For about $65,000, the company could build her a custom kitchen out of solid teak, including paneling for the ceiling and backsplash. Finished with integrated brass pulls, soapstone counters and a blackened-steel range hood that Ms. Colombo made at her shop, the finished kitchen now has a slightly nautical feel that is anything but cookie cutter.

She was just as hands-on with other elements. For a custom steel, wall-mounted shelving unit in the living room, she developed a design with Parke MacDowell, an architect and metalworker she found on Etsy. For bathroom tile, she visited a slate quarry in Pennsylvania to order the exact size and finish she wanted. For her home office, she bought gold-foil-backed grasscloth wallcovering from Donghia during a warehouse sale on LiveAuctioneers.

Vintage furniture and art that Ms. Colombo has collected over the years provide visual warmth. The living room has a midcentury-modern armchair by Ib Kofod-Larsen that she found on a TriBeCa curb decades ago, then repaired and reupholstered. On a teak credenza, she mounted a patinated bilge pump cover from a boat on an antique Chinese stand — displaying it as sculpture — flanked by vintage Italian lamps.

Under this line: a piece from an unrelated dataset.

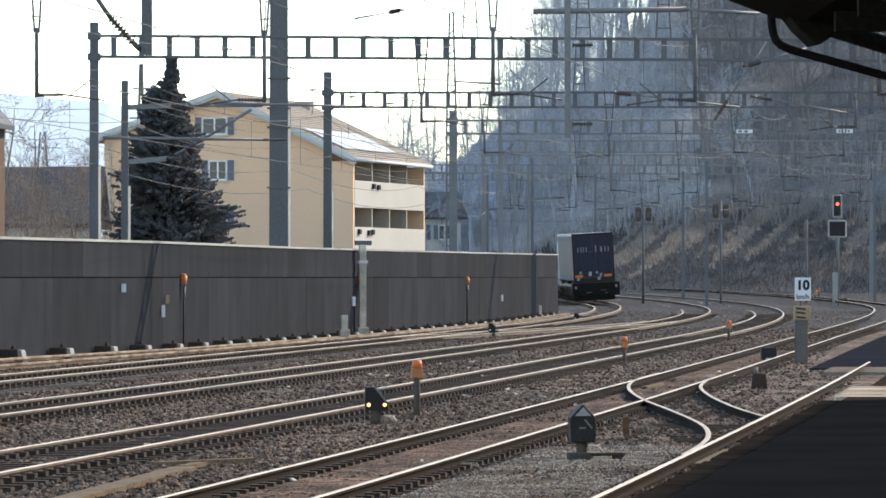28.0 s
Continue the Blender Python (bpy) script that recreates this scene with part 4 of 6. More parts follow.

In the dining area, there are tubular Brno chairs by Ludwig Mies van der Rohe around a vintage rosewood table, which isn’t just a place to eat: “That’s my conference table,” Ms. Colombo said.

A pair of salvaged pocket doors found at Olde Good Things open to her office, where inspirational artworks hang over the grasscloth, including drawings from friends and pieces by unknown artists that she picked up at vintage shops. “I do love antiquing,” she said.

The home was mostly done by the summer of 2021, at a cost of roughly $600,000, although Ms. Colombo is still fine-tuning the decoration. But even if everything hasn’t yet found its perfect place, the apartment is exactly what she wanted.

“It’s all about creating the right ambience and sparking creative vibes,” she said. “I feel like I’m back home.”